Concluding Discussion

The prediction model for employment status could be used for companies to identify potential candidates for job positions. It could also be used by the government agencies involved in the labor market and policy-making to understand employment trends and design targeted interventions. Non-profit organizations that focus on helping unemployed individuals could also leverage the model to find individuals to help and match them with proper opportunities. Companies could also use this model to predict income levels and design algorithms to give targeted advertisements during internet browsing.

Deploying the model without properly adjusting for the biases could result in perpetuating existing stereotypes and disparities in employment outcomes. It could also lead to unequal opportunities and discriminatory decision-making against certain racial groups.

Although I displayed results for all the racial groups, I only focused on the white alone, black alone, and Asian alone groups for my bias analysis. My model exhibits moderate calibration biases and error rate imbalance, reinforcing the hard-working Asian stereotype and the opposite stereotype for whites and blacks. For the calibration, it is more likely to predict that a person is employed when he/she actually is in the Asian group compared to the other two groups. It is also less likely to predict that a person is not employed when he/she actually is in the Asian group.
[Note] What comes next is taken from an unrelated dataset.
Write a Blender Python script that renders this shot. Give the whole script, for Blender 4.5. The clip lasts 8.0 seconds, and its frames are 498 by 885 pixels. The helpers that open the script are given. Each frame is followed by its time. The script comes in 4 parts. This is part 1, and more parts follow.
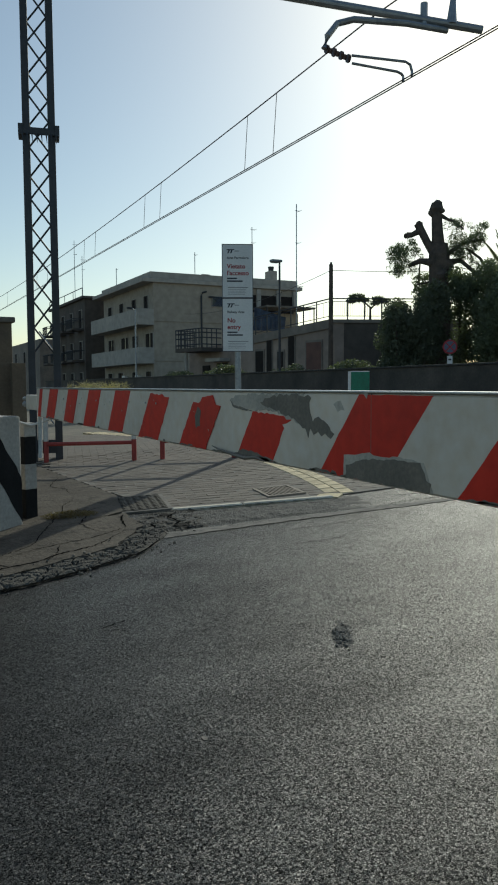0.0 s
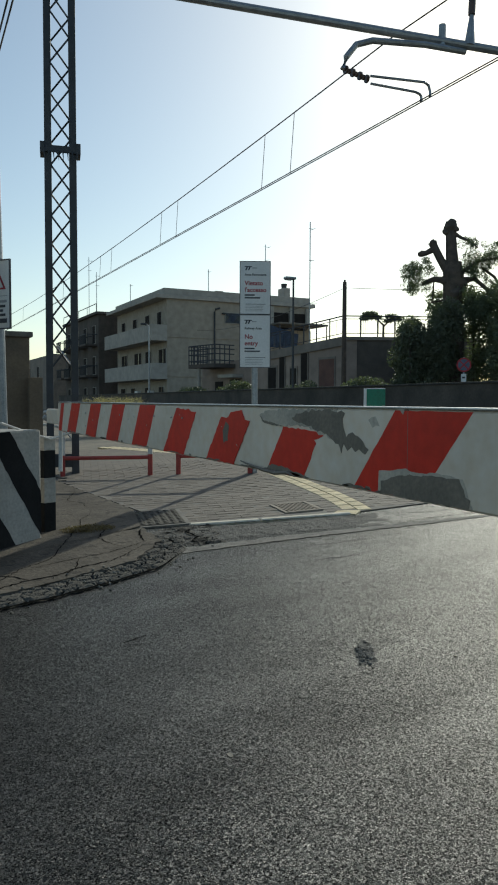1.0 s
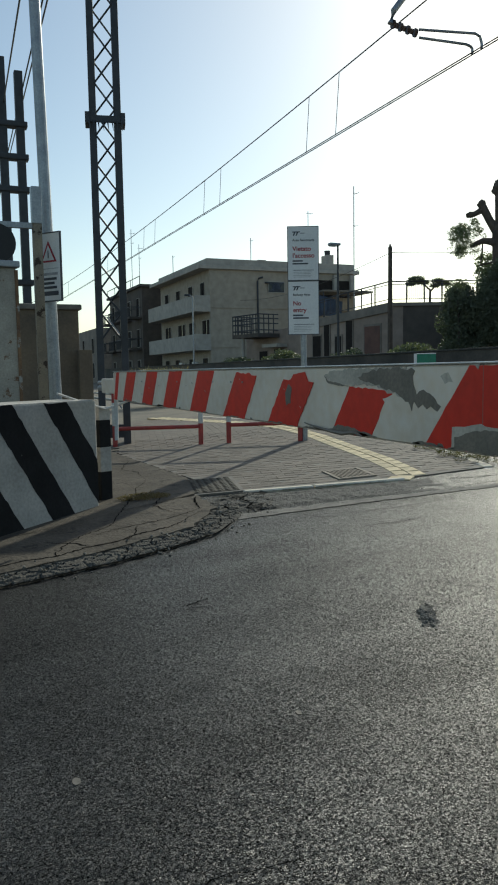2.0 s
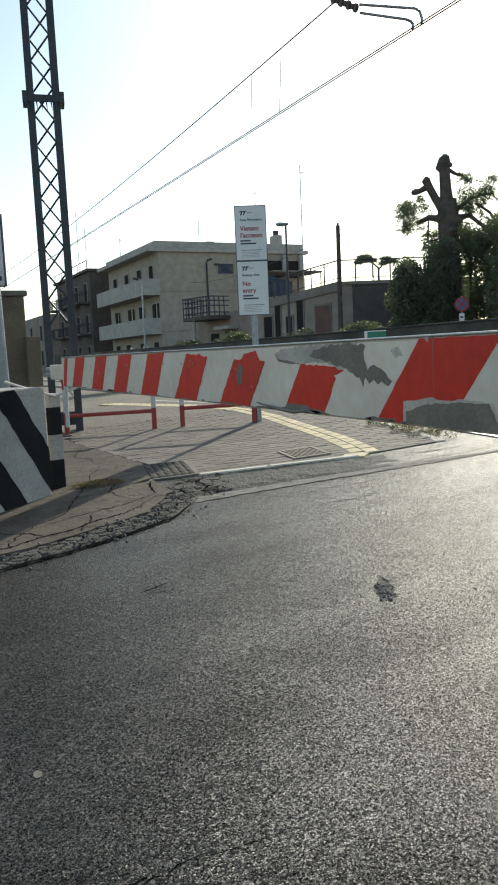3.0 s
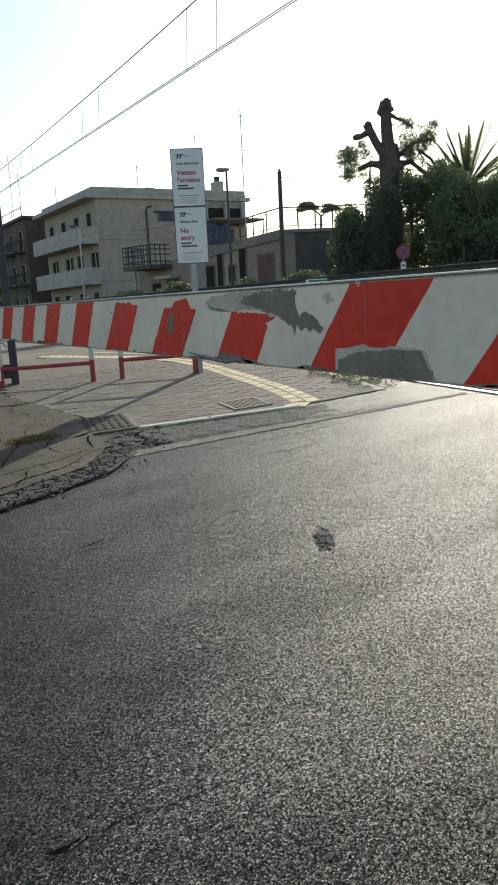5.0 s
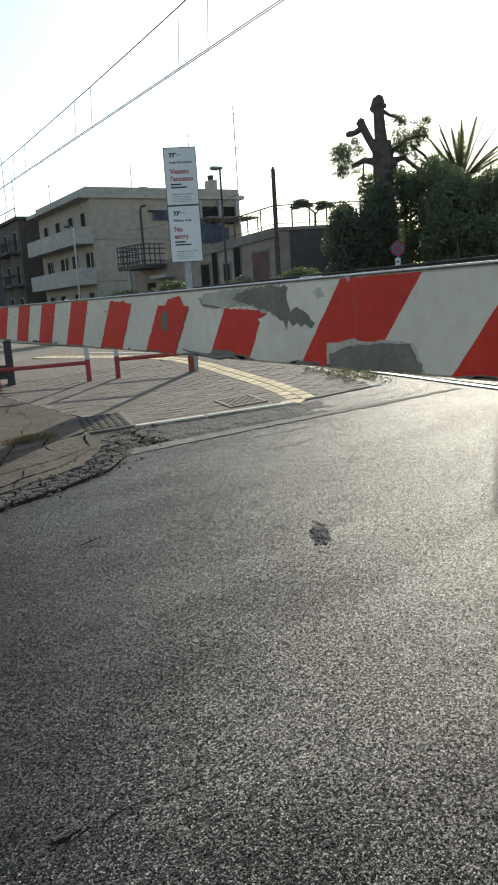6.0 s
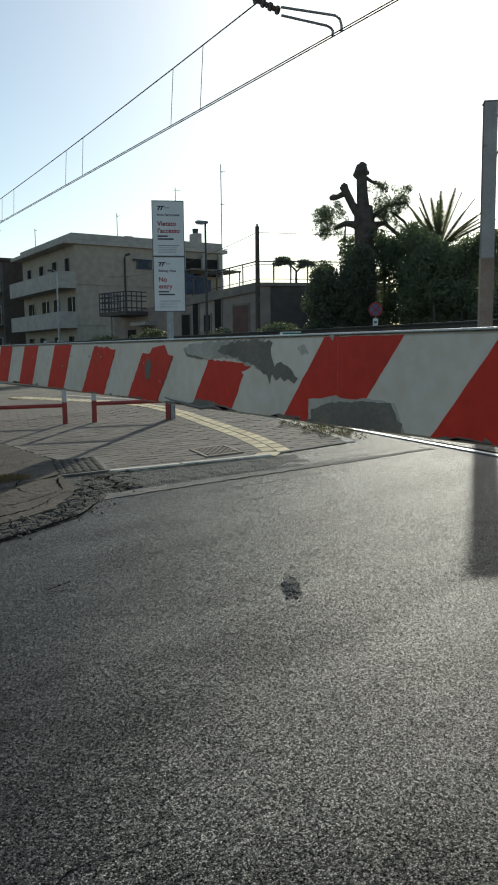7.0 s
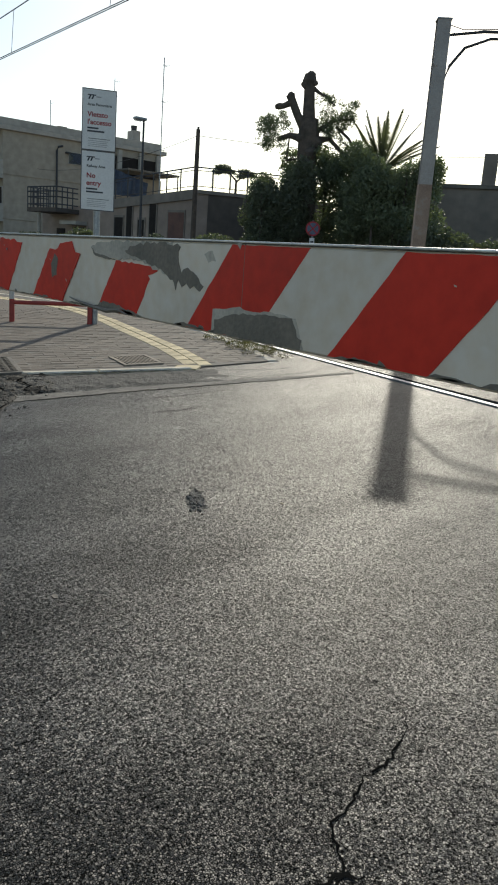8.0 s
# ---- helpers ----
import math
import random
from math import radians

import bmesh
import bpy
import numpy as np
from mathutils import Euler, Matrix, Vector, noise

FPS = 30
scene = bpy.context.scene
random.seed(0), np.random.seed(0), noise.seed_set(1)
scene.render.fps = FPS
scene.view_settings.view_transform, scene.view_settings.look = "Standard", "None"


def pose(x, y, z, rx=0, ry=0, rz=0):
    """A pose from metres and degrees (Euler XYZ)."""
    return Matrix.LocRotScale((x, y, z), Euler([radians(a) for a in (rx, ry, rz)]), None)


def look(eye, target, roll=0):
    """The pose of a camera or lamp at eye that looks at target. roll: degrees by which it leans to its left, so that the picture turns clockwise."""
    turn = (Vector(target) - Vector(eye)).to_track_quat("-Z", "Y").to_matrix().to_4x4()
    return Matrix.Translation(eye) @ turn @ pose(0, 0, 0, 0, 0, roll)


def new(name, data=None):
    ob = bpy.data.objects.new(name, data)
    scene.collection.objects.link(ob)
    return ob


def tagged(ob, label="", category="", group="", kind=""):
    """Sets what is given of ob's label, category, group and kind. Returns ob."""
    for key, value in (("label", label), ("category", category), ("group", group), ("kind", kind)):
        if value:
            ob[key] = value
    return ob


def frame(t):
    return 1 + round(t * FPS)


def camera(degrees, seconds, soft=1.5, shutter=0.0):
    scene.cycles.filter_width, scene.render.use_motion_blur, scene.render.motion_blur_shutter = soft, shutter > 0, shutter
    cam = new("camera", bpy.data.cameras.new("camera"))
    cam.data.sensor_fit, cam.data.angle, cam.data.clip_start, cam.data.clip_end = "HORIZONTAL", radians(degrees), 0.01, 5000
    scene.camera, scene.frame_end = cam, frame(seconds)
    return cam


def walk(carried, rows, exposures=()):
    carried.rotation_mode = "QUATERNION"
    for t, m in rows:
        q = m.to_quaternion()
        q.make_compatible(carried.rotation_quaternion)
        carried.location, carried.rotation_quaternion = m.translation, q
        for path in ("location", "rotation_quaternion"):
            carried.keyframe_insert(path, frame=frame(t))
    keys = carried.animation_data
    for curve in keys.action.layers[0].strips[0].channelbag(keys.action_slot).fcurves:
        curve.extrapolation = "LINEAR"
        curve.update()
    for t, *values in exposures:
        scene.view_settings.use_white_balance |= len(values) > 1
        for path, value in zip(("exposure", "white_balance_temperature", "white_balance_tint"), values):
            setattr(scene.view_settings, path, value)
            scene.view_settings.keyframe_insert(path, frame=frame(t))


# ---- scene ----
cam = camera(36.5, 8.0, 2.0)
PATH = [
    (0, (0.407, 1.115, 1.265), (1.314, 2.891, 1.118), -0.3),
    (0.5, (0.37, 1.128, 1.267), (1.225, 2.932, 1.152), -0.4),
    (1, (0.344, 1.141, 1.261), (1.227, 2.933, 1.157), 0.2),
    (1.5, (0.302, 1.146, 1.248), (1.154, 2.948, 1.087), -1.2),
    (1.7, (0.282, 1.155, 1.242), (1.06, 2.989, 1.066), -1.1),
    (2.8, (0.267, 1.187, 1.206), (1.048, 3.018, 1.012), -0.5),
    (3, (0.292, 1.19, 1.221), (1.17, 2.973, 0.99), -2.6),
    (3.5, (0.333, 1.161, 1.241), (1.333, 2.88, 1.023), -6.2),
    (4, (0.344, 1.197, 1.217), (1.298, 2.918, 0.858), -5.6),
    (4.2, (0.346, 1.204, 1.22), (1.316, 2.925, 0.903), -4.4),
    (5.3, (0.372, 1.242, 1.207), (1.358, 2.941, 0.83), -2.8),
    (5.5, (0.353, 1.216, 1.209), (1.302, 2.945, 0.876), -2.7),
    (6, (0.362, 1.207, 1.203), (1.356, 2.902, 0.833), -3.7),
    (6.5, (0.35, 1.222, 1.199), (1.43, 2.888, 0.958), -0.9),
    (7, (0.334, 1.2, 1.207), (1.405, 2.873, 0.967), -0.7),
    (7.5, (0.335, 1.196, 1.212), (1.476, 2.818, 0.952), 2.0),
    (8, (0.422, 1.188, 1.191), (1.633, 2.713, 0.738), 4.1),
]
EXPOSURES = [(0.0, -0.6, 6550, -2), (0.5, -0.38, 6600, -1), (1.7, -0.44, 6600, -2), (2.8, 0.42, 6900, 3), (3.5, 0.05, 6900, 3), (4.2, -0.05, 6900, 3), (5.5, 0.42, 6950, 5), (6.5, 0.02, 6900, 3), (7.0, -0.3, 6650, 1), (7.5, -0.3, 6650, 1), (8.0, -0.12, 6950, 5)]
walk(cam, [(t, look(eye, target, roll)) for t, eye, target, roll in PATH], EXPOSURES)

# ---- light ----
SUN_AZ, SUN_EL = 49.6, 30.0   # degrees from +y towards +x, and above the horizon
world = bpy.data.worlds.new("sky")
scene.world = world
world.use_nodes = True
wn, wl = world.node_tree.nodes, world.node_tree.links
sky = wn.new("ShaderNodeTexSky")
sky.sky_type, sky.sun_disc = "NISHITA", False
sky.sun_elevation, sky.sun_rotation = radians(SUN_EL), radians(SUN_AZ)
sky.air_density, sky.dust_density, sky.ozone_density = 1.0, 0.9, 0.7
wn["Background"].inputs["Strength"].default_value = 0.155
wl.new(sky.outputs[0], wn["Background"].inputs["Color"])
sun_dir = Vector((math.sin(radians(SUN_AZ)) * math.cos(radians(SUN_EL)), math.cos(radians(SUN_AZ)) * math.cos(radians(SUN_EL)), math.sin(radians(SUN_EL))))
lamp = bpy.data.lights.new("sun", "SUN")
lamp.energy, lamp.angle, lamp.color = 3.6, radians(0.6), (1.0, 0.955, 0.88)
new("sun", lamp).matrix_world = look(sun_dir * 60, (0, 0, 0))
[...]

For the error rate, the Asian group has a lower FNR and a higher FPR compared to the other two groups, meaning that the model is more likely to wrongly predict that an Asian is employed when he/she actually is not, compared to the same situations for white and black people. Meanwhile, the model is less likely to wrongly predict that an Asian is not employed while he/she actually is.

In terms of the three groups I chose to focus on, the model has statistical parity, since the proportion of individuals classified as employed is about the same across these groups.

Beyond bias, another concern of deploying my model is private information disclosure. Companies could scrape individuals’ demographic information online without their consent, and then use this information to feed the model and make predictions. Regardless of the fact the results do good or harm to these individuals, they did not have any choice in this whole process and would be victims of privacy disclosure. Furthermore, deploying this kind of model without transparency in the algorithms may lead to automated decision-making that gives people a false sense of authority, potentially harming already marginalized groups.

To address these problems, the way that the algorithm works should be transparent to the public, allowing an open eye to examine the potential biases the model may cause. In addition, more comprehensive ethical guidelines and regulations for using this kind of system should be further developed, which may include measures such as proving that this algorithm has sufficient emphasis on and corresponding adjustment for its biases.